Folha de S. Paulo


Análise

Cunha cair atirando foi ruim para governo, mas pior seria ficar refém

Renato Costa - 09.set.2016/Folhapress
BRASILIA, DF, BRASIL, 09/09/2016,Entrevista com o deputaddo afastado Eduardo Cunha,nesta sexta feira (9) em Brasilia. (Foto: Renato Costa/Folhapress,( EXCLUSIVA)
O deputado afastado Eduardo Cunha (PMDB-RJ), durante entrevista à Folha em Brasília

Logo após o anúncio do resultado da cassação de Eduardo Cunha, sua figura isolada no plenário e na saída Câmara dos Deputados foi vista com um misto de alívio e preocupação dentro do Palácio do Planalto.

Interlocutores de Michel Temer, logo após o final da sessão que cassou o mandato do até pouco tempo aliado do presidente, avaliaram como "ruim" Eduardo Cunha ter caído atirando na direção do governo peemedebista.

Mas disseram que seria muito pior ficar "refém" do ex-presidente da Câmara dos Deputados caso ele conseguisse adiar a sessão, o que iria apenas postergar um resultado já tido como certo.

Neste período, até que se consumasse a cassação, Cunha seguiria em Brasília mandando recados em tom de ameaças ao governo pedindo ajuda numa operação de salvamento tida como inviável.

Nas palavras de um assessor do presidente, só iria perdurar o "clima de indefinição" na Câmara dos Deputados, o que contribuiria para atrasar ainda mais votações de interesse do governo.

Agora, o discurso dentro do Palácio do Planalto é tratar o assunto como "página virada" e aproveitar que a pauta da Câmara ficará mais livre para votar temas como a criação do teto de gastos públicos, considerada essencial para a retomada da confiança na economia brasileira.

Internamente, Temer tem dito que nunca abandonou Eduardo Cunha mas também não tinha condições de trabalhar para salvá-lo.
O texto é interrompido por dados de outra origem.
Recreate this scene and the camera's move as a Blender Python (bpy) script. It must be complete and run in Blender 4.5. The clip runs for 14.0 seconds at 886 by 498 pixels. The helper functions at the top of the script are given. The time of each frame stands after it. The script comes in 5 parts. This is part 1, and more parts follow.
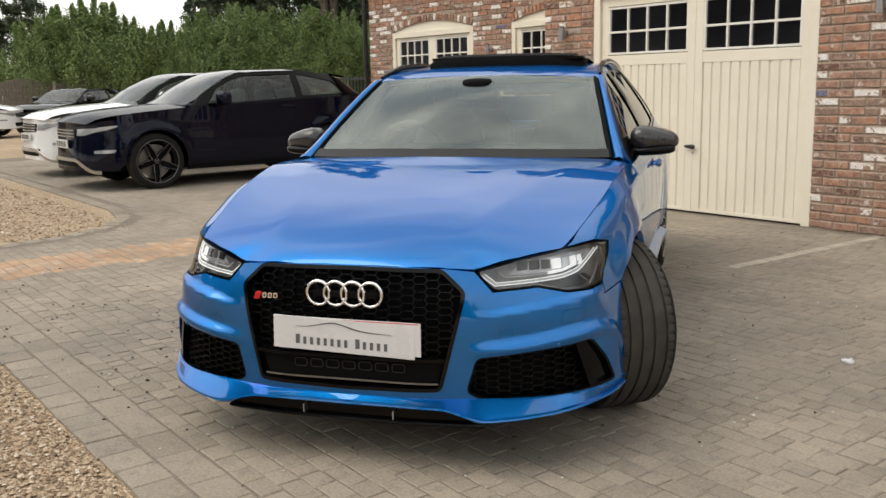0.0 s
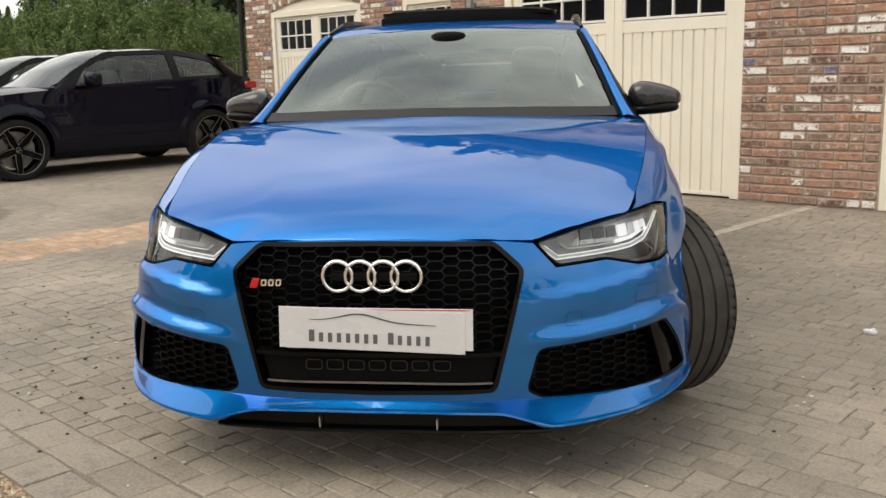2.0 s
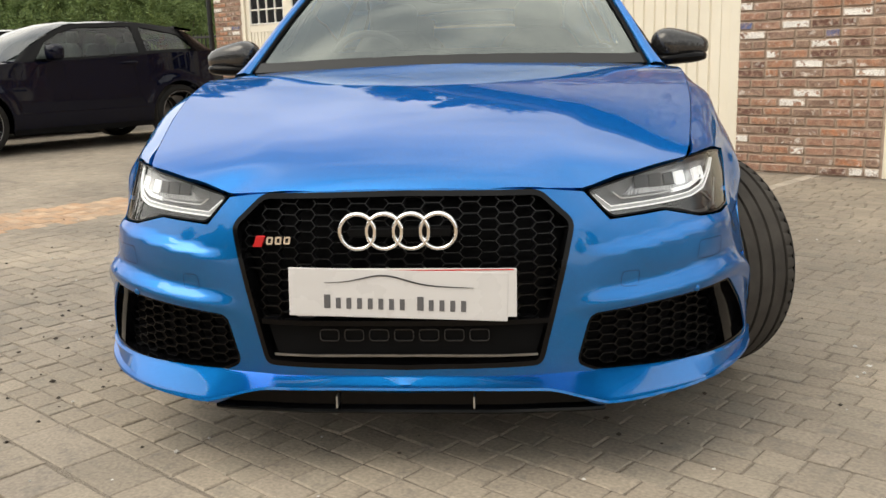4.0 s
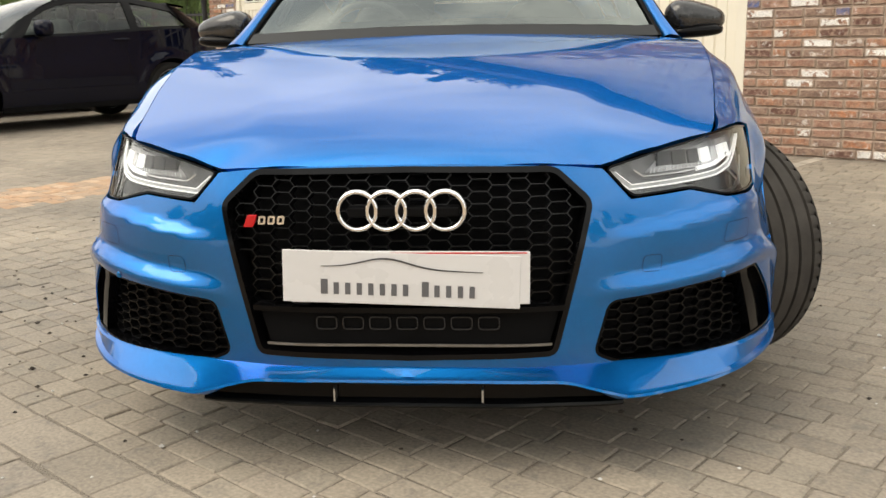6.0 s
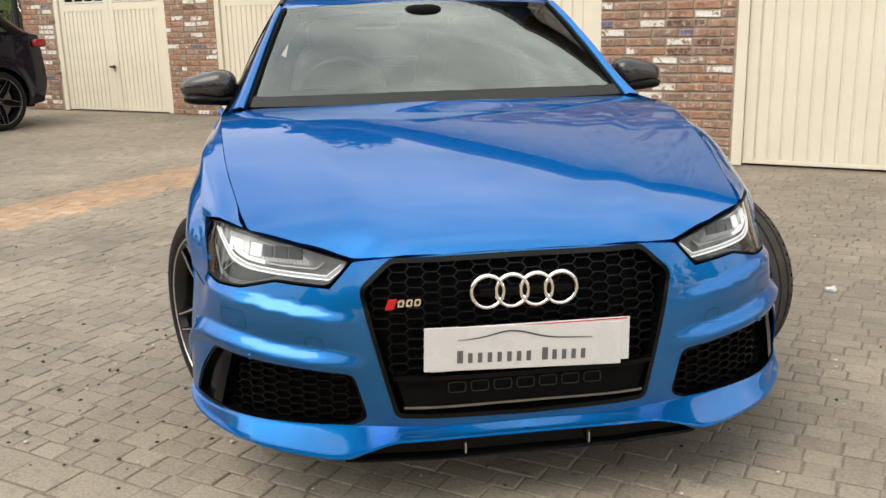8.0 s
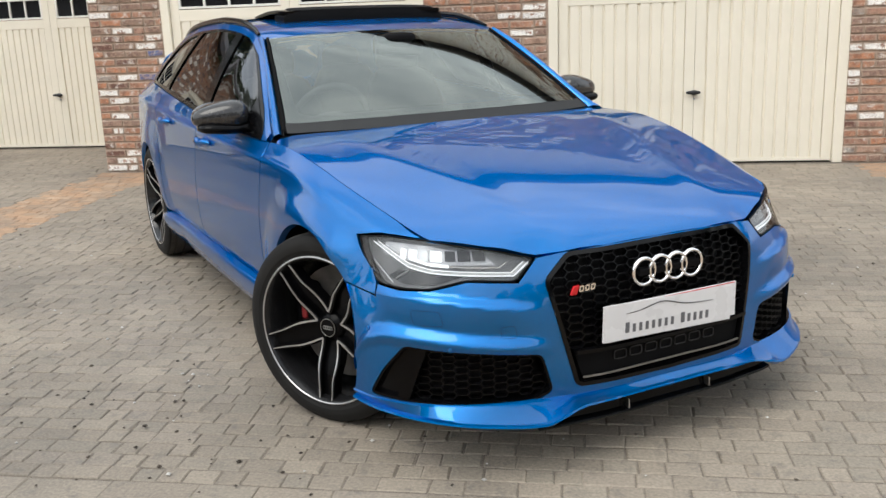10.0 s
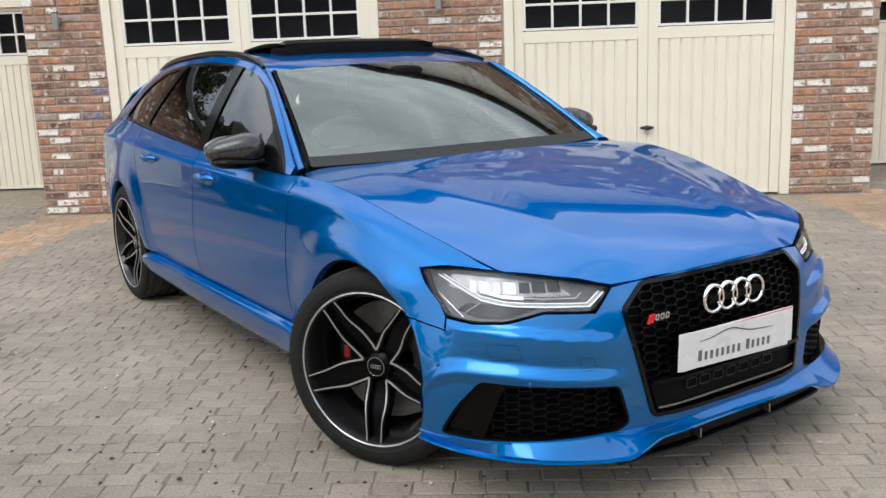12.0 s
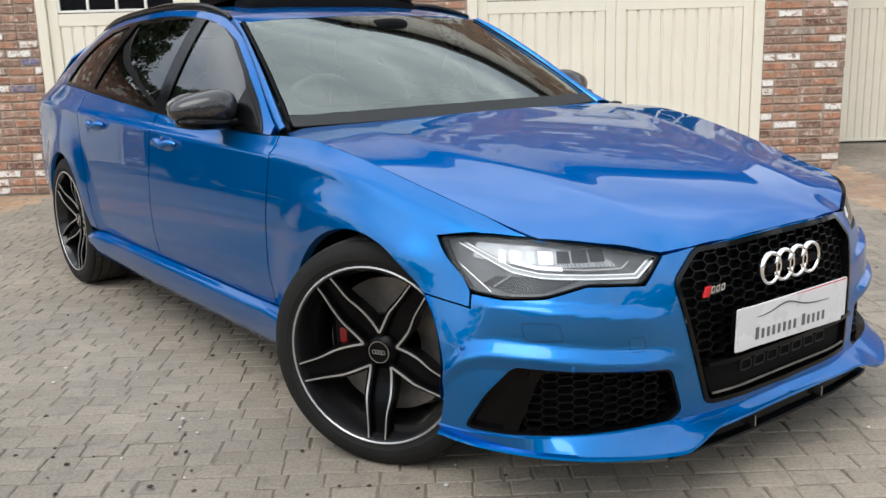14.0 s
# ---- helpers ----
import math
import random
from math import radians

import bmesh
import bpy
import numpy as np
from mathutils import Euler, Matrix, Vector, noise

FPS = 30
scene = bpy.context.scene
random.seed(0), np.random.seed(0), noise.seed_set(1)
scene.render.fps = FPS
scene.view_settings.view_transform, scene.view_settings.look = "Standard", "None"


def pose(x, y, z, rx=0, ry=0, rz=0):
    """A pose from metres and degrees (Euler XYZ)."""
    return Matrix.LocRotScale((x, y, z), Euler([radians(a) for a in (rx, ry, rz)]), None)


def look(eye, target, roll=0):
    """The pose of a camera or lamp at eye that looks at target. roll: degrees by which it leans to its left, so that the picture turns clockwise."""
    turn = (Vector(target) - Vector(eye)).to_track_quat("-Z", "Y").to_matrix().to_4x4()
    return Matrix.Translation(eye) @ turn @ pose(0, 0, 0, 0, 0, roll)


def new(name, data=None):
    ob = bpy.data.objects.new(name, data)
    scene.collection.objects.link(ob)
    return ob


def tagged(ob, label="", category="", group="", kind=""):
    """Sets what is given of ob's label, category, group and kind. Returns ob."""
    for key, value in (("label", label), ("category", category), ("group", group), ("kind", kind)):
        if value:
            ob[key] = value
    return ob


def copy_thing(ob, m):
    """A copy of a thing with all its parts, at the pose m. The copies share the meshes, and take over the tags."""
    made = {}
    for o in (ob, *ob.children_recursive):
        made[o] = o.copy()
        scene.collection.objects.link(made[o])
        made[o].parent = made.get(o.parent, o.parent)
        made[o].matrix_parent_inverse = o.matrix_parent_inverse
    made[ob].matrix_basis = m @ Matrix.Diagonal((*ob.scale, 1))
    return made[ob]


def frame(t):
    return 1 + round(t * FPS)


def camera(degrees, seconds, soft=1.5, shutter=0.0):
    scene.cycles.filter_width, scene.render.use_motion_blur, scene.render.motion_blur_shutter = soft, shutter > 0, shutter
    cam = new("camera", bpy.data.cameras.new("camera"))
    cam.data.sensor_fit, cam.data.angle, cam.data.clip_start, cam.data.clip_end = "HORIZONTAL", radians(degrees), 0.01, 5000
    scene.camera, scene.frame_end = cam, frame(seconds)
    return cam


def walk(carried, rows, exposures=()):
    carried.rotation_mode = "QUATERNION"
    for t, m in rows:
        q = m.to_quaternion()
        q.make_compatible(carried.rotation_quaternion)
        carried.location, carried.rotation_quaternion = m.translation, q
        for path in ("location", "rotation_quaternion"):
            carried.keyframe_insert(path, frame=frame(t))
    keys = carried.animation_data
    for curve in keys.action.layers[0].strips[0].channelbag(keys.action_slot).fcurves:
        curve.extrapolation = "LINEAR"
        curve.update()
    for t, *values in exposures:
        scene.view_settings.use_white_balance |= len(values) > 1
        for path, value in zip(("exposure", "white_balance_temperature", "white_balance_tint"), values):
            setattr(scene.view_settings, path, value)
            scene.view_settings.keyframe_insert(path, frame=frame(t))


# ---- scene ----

Uma resposta às queixas do ex-aliado de que o presidente não fez nada por ele, o que pode sinalizar retaliações à vista.

Temer repete a interlocutores não se preocupar pessoalmente com qualquer tipo de ameaça do peemedebista, mas sabe que ele pode lançar suspeitas no ar que podem atingi-lo, seu governo e o Legislativo, tumultuando esta reta de final de ano.

Seja como for, o governo se diz aliviado com o desfecho porque, mesmo com os riscos de Eduardo Cunha cumprir suas ameaças e divulgar fatos que possam comprometer a equipe de Temer, pior seria ficar nesta indefinição.

O fato é que o ex-presidente da Câmara foi "abandonado" não apenas pelo governo, mas também por seus aliados. Entre votos contra sua cassação, abstenções e ausências, somente 61 deputados se mantiveram ao lado de Eduardo Cunha.

Até pouco tempo, seus amigos diziam que ele tinha uma bancada fiel que superava e muito os cem parlamentares. Este número foi minguando enquanto se aproximava o dia da votação do seu processo.

Um voto é particularmente simbólico desta perda de apoio do antes poderoso peemedebista. Logo após ser cassado, ao disparar contra o Palácio do Planalto, Cunha disse que Temer ajudou a eleger Rodrigo Maia (DEM-RJ) para presidência da Câmara, derrotando o seu nome preferido para sucedê-lo no posto, deputado Rogério Rosso (PSD-DF).

Pois bem. Na sessão desta segunda-feira (12), aquele em que Cunha depositava suas esperanças de assumir seu lugar e trabalhar para livrá-lo, votou pela sua cassação. Não só ele, mas outros.

Ao final, a famosa bancada de Cunha, daqueles que devem, no mínimo, favores de campanha ao agora ex-deputado, era ou ficou muito menor do que o esperado. Insuficiente para salvá-lo.

Fica, agora, a dúvida se o ex-presidente da Câmara partirá para uma delação premiada. Em público, garante que não. Mas todos delatores sempre negaram, mesmo já estando em negociações para contar o que sabiam em troca de reduções de pena.

Publicar apenas um livro, contando os bastidores da novela do impeachment, como ele prometeu assim que deixou a Câmara acompanhado apenas de um deputado, pode até gerar temores, mas não é suficiente para alterar o rumo de seus processos que devem condená-lo. Se a novela da cassação acabou, esta ainda vai longe.